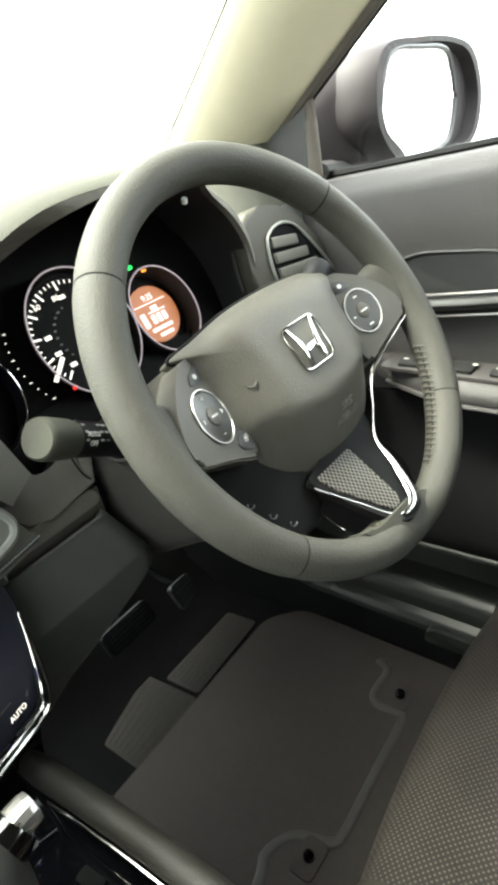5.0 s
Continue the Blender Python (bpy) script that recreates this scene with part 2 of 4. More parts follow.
def rounded(points, r=0.01, steps=4):
    """A polygon with its corners cut round."""
    out, n = [], len(points)
    for i, p in enumerate(points):
        p, a, b = np.array(p, float), np.array(points[i - 1], float), np.array(points[(i + 1) % n], float)
        la, lb = np.linalg.norm(a - p), np.linalg.norm(b - p)
        d = min(r, 0.45 * la, 0.45 * lb)
        s, e = p + (a - p) / la * d, p + (b - p) / lb * d
        for k in range(steps + 1):
            t = k / steps
            out.append((1 - t) ** 2 * s + 2 * t * (1 - t) * p + t * t * e)
    return out


def box_poly(u, v, w, h):
    return [(u - w / 2, v - h / 2), (u + w / 2, v - h / 2), (u + w / 2, v + h / 2), (u - w / 2, v + h / 2)]


def oval(u, v, a, b, n=28, turn=0.0):
    c, s = math.cos(radians(turn)), math.sin(radians(turn))
    return [(u + a * math.cos(q) * c - b * math.sin(q) * s, v + a * math.cos(q) * s + b * math.sin(q) * c)
            for q in (2 * math.pi * i / n for i in range(n))]


def sheet(fn, us, vs, thick=None):
    """A surface from a function of two numbers, given as rows; thick gives it a second side."""
    bm = bmesh.new()
    g = [[bm.verts.new(fn(u, v)) for v in vs] for u in us]
    for i in range(len(us) - 1):
        for j in range(len(vs) - 1):
            bm.faces.new((g[i][j], g[i + 1][j], g[i + 1][j + 1], g[i][j + 1]))
    if thick:
        bmesh.ops.recalc_face_normals(bm, faces=bm.faces)
        bmesh.ops.solidify(bm, geom=bm.faces[:], thickness=thick)
    return bm


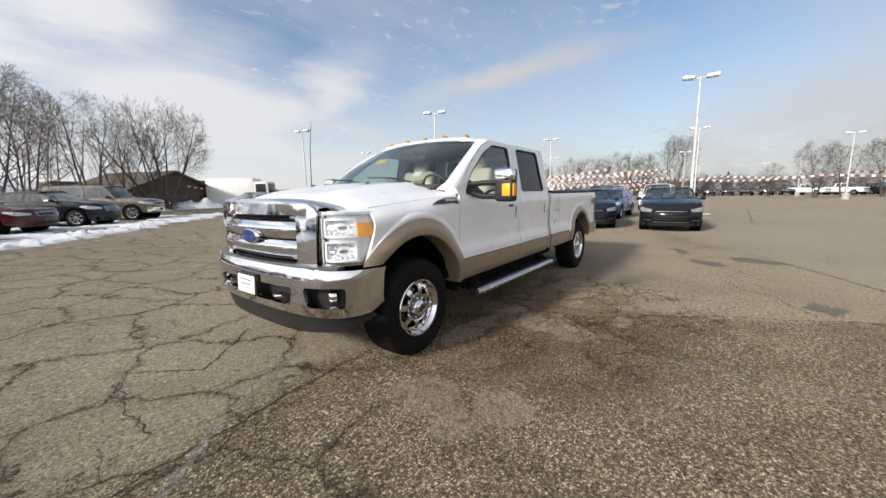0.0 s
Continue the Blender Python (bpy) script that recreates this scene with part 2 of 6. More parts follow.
# ---- mesh tools ----
def link_mesh(name, bm, mat, parent=None, label="", angle=32, smooth=True):
    me = bpy.data.meshes.new(name)
    bm.normal_update()
    bm.to_mesh(me)
    bm.free()
    me.materials.append(mat)
    if smooth:
        me.polygons.foreach_set("use_smooth", [True] * len(me.polygons))
        me.set_sharp_from_angle(angle=radians(angle))
    ob = new(name, me)
    if parent is not None:
        ob.parent = parent
    if label:
        tagged(ob, label)
    return ob


def part(name, bm, mat, parent, label="", angle=32, smooth=True):
    return link_mesh(name, bm, mat, parent, label, angle, smooth)


def thing(name, label, category, at=Matrix(), group="", kind=""):
    ob = new(name)
    ob.empty_display_size = 0.2
    ob.matrix_basis = at
    return tagged(ob, label, category, group, kind)


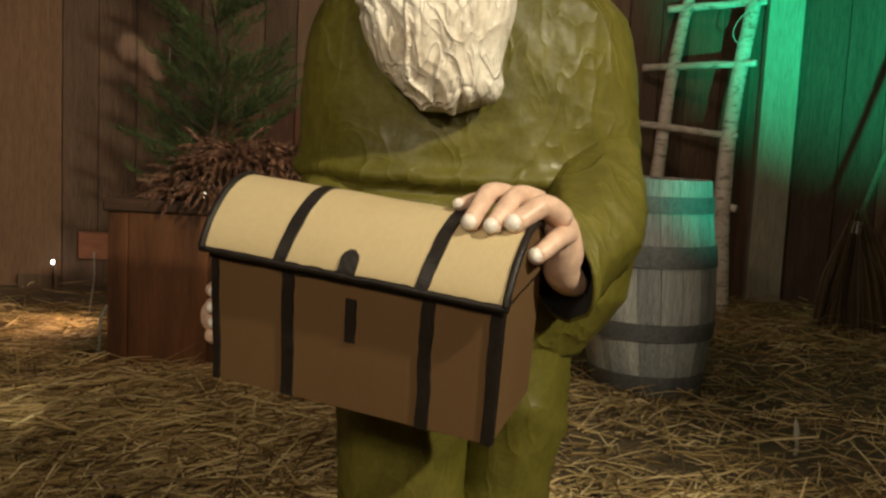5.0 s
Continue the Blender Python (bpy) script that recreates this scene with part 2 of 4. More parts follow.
STRAW = straw_mat("loose_straw", [(0.0, (0.11, 0.07, 0.03)), (0.3, (0.28, 0.195, 0.08)), (0.65, (0.47, 0.355, 0.16)), (1.0, (0.66, 0.55, 0.32))])
TWIG = straw_mat("dry_brown_sprays", [(0.0, (0.045, 0.024, 0.015)), (0.5, (0.115, 0.060, 0.037)), (1.0, (0.22, 0.125, 0.078))])
NEEDLE = straw_mat("evergreen_needles", [(0.0, (0.022, 0.05, 0.018)), (0.5, (0.048, 0.095, 0.03)), (1.0, (0.10, 0.15, 0.045))])
IVY = straw_mat("ivy_leaves", [(0.0, (0.012, 0.035, 0.010)), (0.6, (0.028, 0.085, 0.022)), (0.97, (0.045, 0.12, 0.03)), (1.0, (0.14, 0.04, 0.02))], 0.45)
IVY_RED = straw_mat("red_ivy_leaves", [(0.0, (0.04, 0.10, 0.03)), (0.35, (0.12, 0.03, 0.02)), (1.0, (0.28, 0.05, 0.03))], 0.45)
BRISTLE = straw_mat("broom_bristles", [(0.0, (0.05, 0.035, 0.02)), (1.0, (0.16, 0.11, 0.06))])
TINSEL = paint("silver_tinsel", (0.6, 0.58, 0.54), (0.9, 0.88, 0.84), 30, 0.25, 0.1, metal=0.6)
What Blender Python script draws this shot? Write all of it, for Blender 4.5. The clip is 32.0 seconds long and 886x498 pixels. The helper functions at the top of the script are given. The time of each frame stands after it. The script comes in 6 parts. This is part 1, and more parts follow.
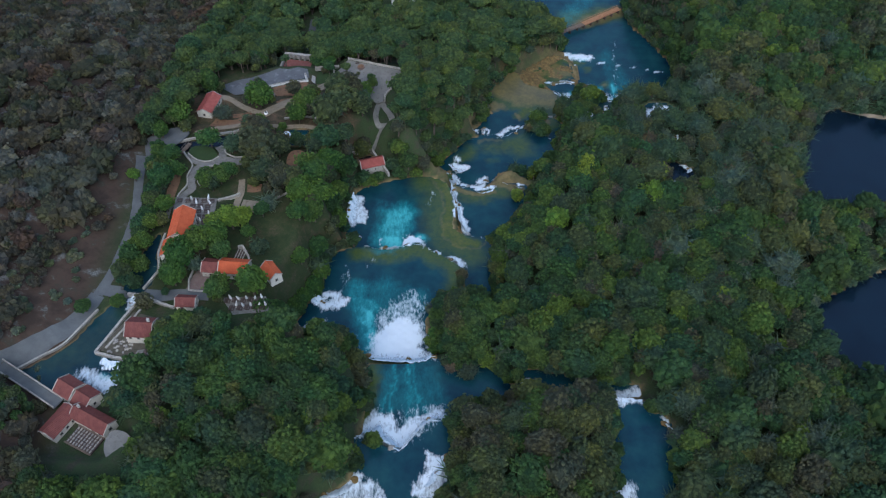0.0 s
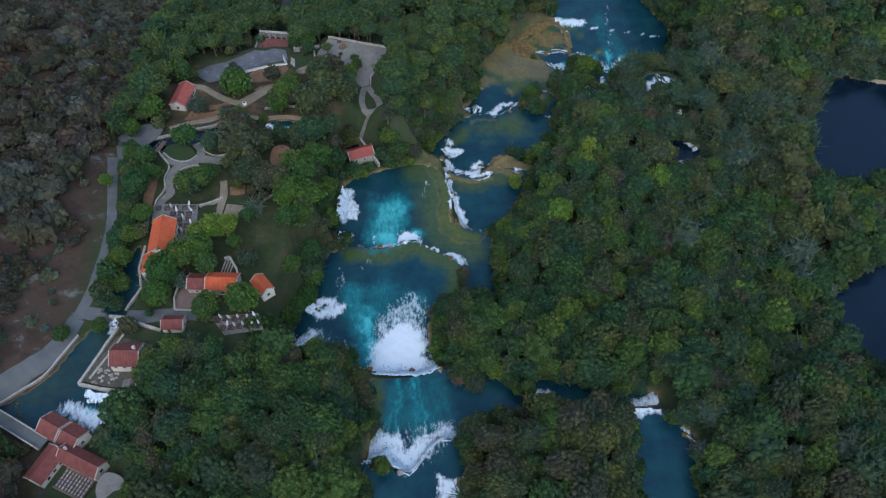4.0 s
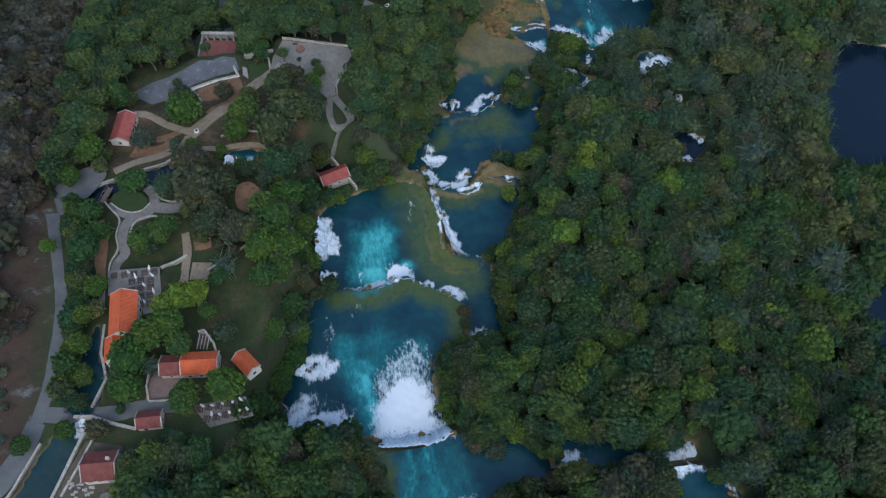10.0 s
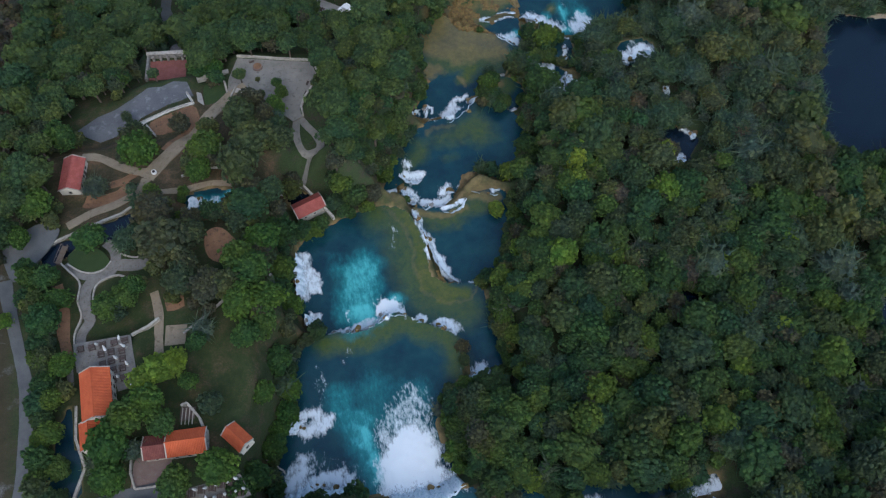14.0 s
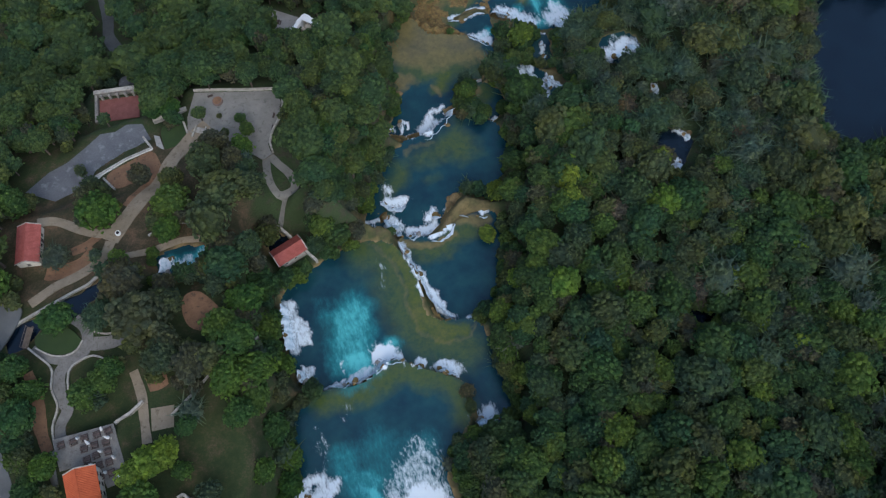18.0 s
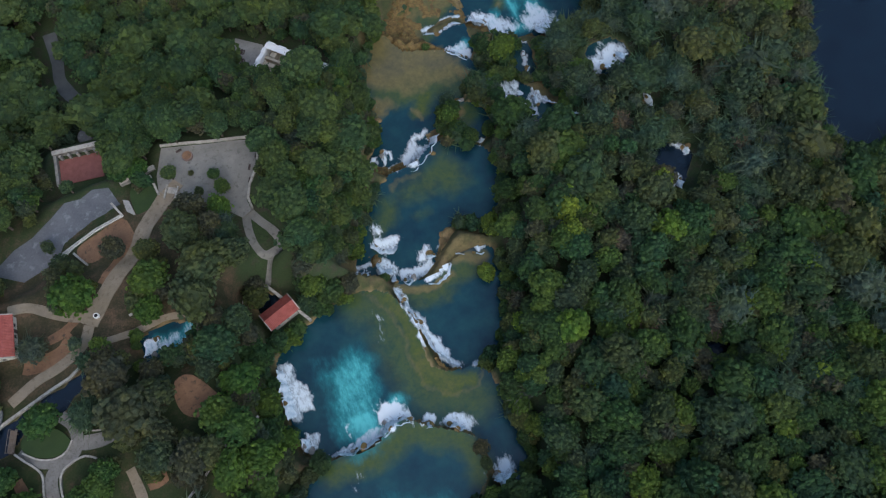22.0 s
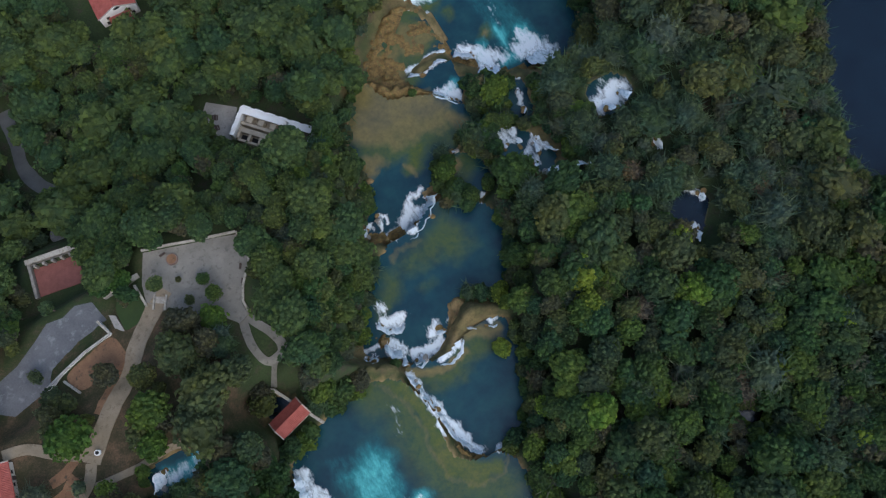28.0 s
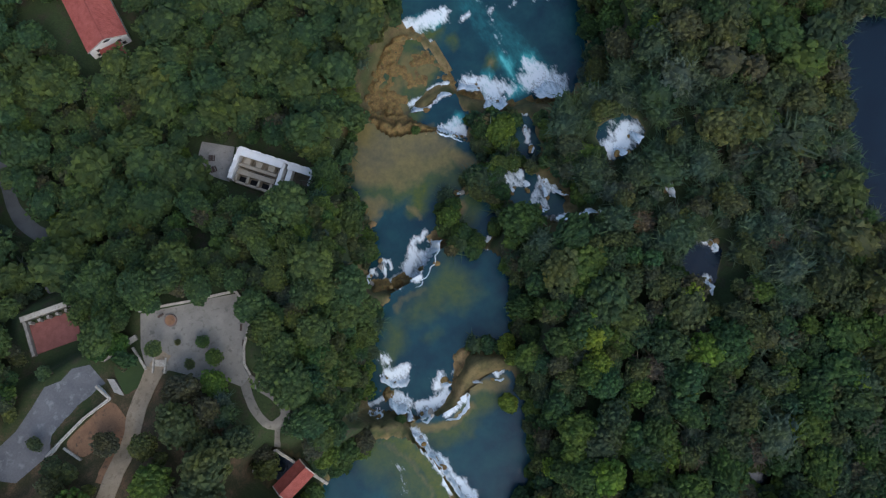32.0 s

**EXERCISE INSTRUCTIONS:** Retype the listing exactly. Pictures do not belong in the copy.

**EXERCISE ANSWER:**
5.0 s
Continue the Blender Python (bpy) script that recreates this scene with part 2 of 4. More parts follow.
def rounded(points, r=0.01, steps=4):
    """A polygon with its corners cut round."""
    out, n = [], len(points)
    for i, p in enumerate(points):
        p, a, b = np.array(p, float), np.array(points[i - 1], float), np.array(points[(i + 1) % n], float)
        la, lb = np.linalg.norm(a - p), np.linalg.norm(b - p)
        d = min(r, 0.45 * la, 0.45 * lb)
        s, e = p + (a - p) / la * d, p + (b - p) / lb * d
        for k in range(steps + 1):
            t = k / steps
            out.append((1 - t) ** 2 * s + 2 * t * (1 - t) * p + t * t * e)
    return out


def box_poly(u, v, w, h):
    return [(u - w / 2, v - h / 2), (u + w / 2, v - h / 2), (u + w / 2, v + h / 2), (u - w / 2, v + h / 2)]


def oval(u, v, a, b, n=28, turn=0.0):
    c, s = math.cos(radians(turn)), math.sin(radians(turn))
    return [(u + a * math.cos(q) * c - b * math.sin(q) * s, v + a * math.cos(q) * s + b * math.sin(q) * c)
            for q in (2 * math.pi * i / n for i in range(n))]


def sheet(fn, us, vs, thick=None):
    """A surface from a function of two numbers, given as rows; thick gives it a second side."""
    bm = bmesh.new()
    g = [[bm.verts.new(fn(u, v)) for v in vs] for u in us]
    for i in range(len(us) - 1):
        for j in range(len(vs) - 1):
            bm.faces.new((g[i][j], g[i + 1][j], g[i + 1][j + 1], g[i][j + 1]))
    if thick:
        bmesh.ops.recalc_face_normals(bm, faces=bm.faces)
        bmesh.ops.solidify(bm, geom=bm.faces[:], thickness=thick)
    return bm


0.0 s
Continue the Blender Python (bpy) script that recreates this scene with part 2 of 6. More parts follow.
# ---- mesh tools ----
def link_mesh(name, bm, mat, parent=None, label="", angle=32, smooth=True):
    me = bpy.data.meshes.new(name)
    bm.normal_update()
    bm.to_mesh(me)
    bm.free()
    me.materials.append(mat)
    if smooth:
        me.polygons.foreach_set("use_smooth", [True] * len(me.polygons))
        me.set_sharp_from_angle(angle=radians(angle))
    ob = new(name, me)
    if parent is not None:
        ob.parent = parent
    if label:
        tagged(ob, label)
    return ob


def part(name, bm, mat, parent, label="", angle=32, smooth=True):
    return link_mesh(name, bm, mat, parent, label, angle, smooth)


def thing(name, label, category, at=Matrix(), group="", kind=""):
    ob = new(name)
    ob.empty_display_size = 0.2
    ob.matrix_basis = at
    return tagged(ob, label, category, group, kind)


5.0 s
Continue the Blender Python (bpy) script that recreates this scene with part 2 of 4. More parts follow.
STRAW = straw_mat("loose_straw", [(0.0, (0.11, 0.07, 0.03)), (0.3, (0.28, 0.195, 0.08)), (0.65, (0.47, 0.355, 0.16)), (1.0, (0.66, 0.55, 0.32))])
TWIG = straw_mat("dry_brown_sprays", [(0.0, (0.045, 0.024, 0.015)), (0.5, (0.115, 0.060, 0.037)), (1.0, (0.22, 0.125, 0.078))])
NEEDLE = straw_mat("evergreen_needles", [(0.0, (0.022, 0.05, 0.018)), (0.5, (0.048, 0.095, 0.03)), (1.0, (0.10, 0.15, 0.045))])
IVY = straw_mat("ivy_leaves", [(0.0, (0.012, 0.035, 0.010)), (0.6, (0.028, 0.085, 0.022)), (0.97, (0.045, 0.12, 0.03)), (1.0, (0.14, 0.04, 0.02))], 0.45)
IVY_RED = straw_mat("red_ivy_leaves", [(0.0, (0.04, 0.10, 0.03)), (0.35, (0.12, 0.03, 0.02)), (1.0, (0.28, 0.05, 0.03))], 0.45)
BRISTLE = straw_mat("broom_bristles", [(0.0, (0.05, 0.035, 0.02)), (1.0, (0.16, 0.11, 0.06))])
TINSEL = paint("silver_tinsel", (0.6, 0.58, 0.54), (0.9, 0.88, 0.84), 30, 0.25, 0.1, metal=0.6)
What Blender Python script draws this shot? Write all of it, for Blender 4.5. The clip is 32.0 seconds long and 886x498 pixels. The helper functions at the top of the script are given. The time of each frame stands after it. The script comes in 6 parts. This is part 1, and more parts follow.
0.0 s
4.0 s
10.0 s
14.0 s
18.0 s
22.0 s
28.0 s
32.0 s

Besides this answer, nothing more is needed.